Il y a effectivement des réductions d'effectifs. J'assume de maîtriser les dépenses de fonctionnement. Dans mon ministère, le budget augmente et les dépenses de fonctionnement baissent, ce qui favorise la hausse des investissements. C'est un choix. Pour autant, 3 000 agents sont sur le terrain pour prévenir les risques. Des réorganisations internes sont nécessaires pour assurer une présence, non dans chaque département, mais à l'échelon local - il faudra trouver la bonne proximité.
Je suis mobilisé depuis très longtemps contre la pollution de l'air. On ne peut pas dire que les habitants subissent une double peine, celle de la pollution et celle des taxes sur les carburants. La fiscalité est un moyen de changer les choses dont l'effet n'est pas immédiat. Sur 32 millions de véhicules de particuliers, plus de 19 millions roulent au diesel et plus de 12 millions à l'essence, en raison des incitations en faveur du diesel. Le parc de véhicules diesel connaît une décrue. Il ne représente plus que 36 % des véhicules neufs contre 72 % il y a six ans. C'est l'effet de choix politiques mais aussi d'une prise de conscience après, notamment, le Dieselgate. La lutte contre la pollution de l'air est un combat de longue haleine. La fiscalité n'est pas le seul levier d'action. Il y a aussi les normes anti-pollution et les restrictions de circulation en ville.
Une bonne politique écologique comme une bonne politique sanitaire, par exemple contre le tabac, associe l'incitation à la contrainte. Dire qu'il est possible de réussir sans contrainte, c'est mentir. Nous, nous assumons. Nous avons réuni des maires et des présidents d'intercommunalités avec Mme Élisabeth Borne pour lancer les zones à faibles émissions. Mais celles-ci ne seront possibles que grâce aux restrictions de circulation, sans quoi il n'y aura pas de résultats.

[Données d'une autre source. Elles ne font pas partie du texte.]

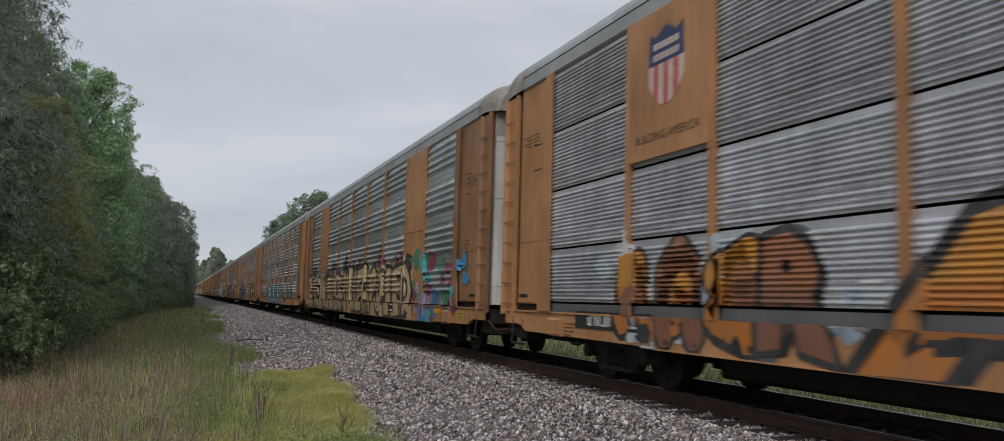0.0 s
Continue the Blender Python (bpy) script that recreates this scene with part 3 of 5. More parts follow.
def frame_mesh():
    """A small card holder on the side sill."""
    return shared("holder", lambda: Build().box(-0.05, 0.0, -0.16, 0.16, 0.80, 1.06, BLACK).box(-0.056, -0.05, -0.13, 0.13, 0.83, 0.87, WHITE).box(-0.056, -0.05, -0.13, 0.13, 1.0, 1.03, WHITE).mesh("card_holder"))


WHEELS = []


def truck(car, y):
    t = new("truck")
    t.parent = car
    t.location = (0, y, 0)
    tagged(t, "grimy four-wheel cast steel truck")
    for s in (-1, 1):
        f = part("side_frame", side_frame_mesh(), t, at=(s * 1.0, 0, 0))
        g = part("spring_nest", spring_mesh(), t, at=(s * 1.0, 0, 0))
        if s > 0:
            f.rotation_euler = g.rotation_euler = (0, 0, math.pi)
        w = part("wheelset", wheelset_mesh(), t)
        w.matrix_parent_inverse = Matrix.Translation((0, s * 0.89, 0.457))
        WHEELS.append(w)
    part("bolster", bolster_mesh(), t)


def emblem(car, bay, z0, big, bare=False):
    """A painted plate with a shield of navy over pale and red stripes, lettering as bars."""
    y0, y1 = POSTS[bay] + POST_W, POSTS[bay + 1] - POST_W
    c = (y0 + y1) / 2
    b = Build()
    b.box(-0.052, 0.0, y0 - 0.03, y1 + 0.03, z0, 5.14, PAINT["tan"])
    p = part("emblem_plate", b.mesh("emblem_plate"), car, "plate with a shield emblem", (-SIDE - 0.026, 0, 0), ZINC["grey"] if bare else car_paint(car))
    s = 0.42
    zc = z0 + (5.05 - z0) * 0.62
    b = Build()
    b.prism([(c - s, zc + 0.05), (c + s, zc + 0.05), (c + s * 0.95, zc + 0.5), (c + s * 0.6, zc + 0.42), (c, zc + 0.56), (c - s * 0.6, zc + 0.42), (c - s * 0.95, zc + 0.5)], "x", -0.058, -0.05, NAVY)
    for k in range(7):
        a0, a1 = c - s + 2 * s * k / 7, c - s + 2 * s * (k + 1) / 7
        d0, d1 = (0.52 - 0.6 * abs((a - c) / s) ** 2.2 * 0.55 for a in (a0, a1))
        b.prism([(a0, zc + 0.05), (a1, zc + 0.05), (a1, zc - d1), (a0, zc - d0)], "x", -0.058, -0.05, PINK if k % 2 else PALE)
    for r, n in ((0.30, 5), (0.15, 7)):
        for k in range(n):
            w = 1.5 * s / n
            a = c - 0.75 * s + k * w
            b.box(-0.061, -0.058, a + 0.015, a + w - 0.015, zc + r - 0.045, zc + r + 0.045, PALE)
    part("shield", b.mesh("shield"), p, "navy and faded red striped shield")
    if big:
        lettering(p, "BUILDING AMERICA", c, z0 + 0.22, 0.17, -0.056, BLACK)


def car_paint(car):
    return PAINT[CONFIG[car]["paint"]]


CONFIG = {}


def text_mesh(body, size, offset=0.0, res=3):
    cu = bpy.data.curves.new("lettering", "FONT")
    cu.body = body
    cu.size = size
    cu.offset = offset
    cu.resolution_u = res
    cu.align_x = "CENTER"
    o = bpy.data.objects.new("lettering", cu)
    scene.collection.objects.link(o)
    dg = bpy.context.evaluated_depsgraph_get()
    me = bpy.data.meshes.new_from_object(o.evaluated_get(dg))
    bpy.data.objects.remove(o)
    bpy.data.curves.remove(cu)
    return me


def lettering(parent, body, y, z, size, x, mat):
    """Flat words on the near side; the line runs towards the camera's right, that is, to lower y."""
    me = text_mesh(body, size)
    v = np.array([p.co[:] for p in me.vertices])
    faces = [tuple(p.vertices) for p in me.polygons]
    bpy.data.meshes.remove(me)
    pts = [(x, y - a, z + b) for a, b, c in v]
    return part("lettering", raw("lettering", pts, faces, mat), parent, "")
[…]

En outre, le cadre change. Le parc automobile se renouvelle. Progressivement, nous voulons l'électrifier. Nous nous sommes battus pour des normes européennes exigeantes. Nous travaillons avec les constructeurs pour qu'ils proposent des offres plus diversifiées. Si vous vous êtes rendus au Salon de l'automobile, vous avez sans doute constaté un large choix et des prix en baisse.
Vous m'avez demandé si le diesel pollue plus que l'essence. Des études scientifiques prouvent qu'il émet des particules fines, ce qui n'est pas le cas de l'essence. Tendanciellement, la motorisation à essence consomme un peu plus. Il n'est pas question de désigner un carburant méchant et un gentil, mais pour réduire les émissions de particules fines, il faut réduire l'usage du diesel puis en sortir. Jusqu'à récemment, les bus utilisaient massivement du diesel. Dès 2001, la ville de Nantes a fait le choix des bus au gaz. Île-de-France Mobilités se met enfin aux bus au gaz et à l'électricité, ce qui diminuera la pollution de l'air.
Sur la TICPE et son affectation aux collectivités territoriales : aujourd'hui, plus de 12 milliards d'euros de fiscalité écologique vont aux collectivités territoriales, via les dotations. La fiscalité écologique alimente le budget général de l'État, source des dotations ; de plus, une part de la TICPE est affectée aux régions. Quant à octroyer une part supplémentaire à des projets écologiques, je rappelle que si l'on donne plus ici, l'on donnera moins là, sauf à augmenter les impôts tous azimuts. Or les Français trouvent qu'ils sont déjà trop élevés.
En évoquant les recettes fiscales, notamment de la taxe générale sur les activités polluantes (TGAP), certains ont laissé entendre que rien n'évoluerait en cinq ans. Bien sûr que si ! Les Français ont déjà commencé à changer. Ils ne sont pas figés. Ce ne sont pas des Gaulois réfractaires. Le but de la TGAP sur les déchets est bien de réduire le volume d'ordures jetées dans les décharges, qui est encore de 30 %.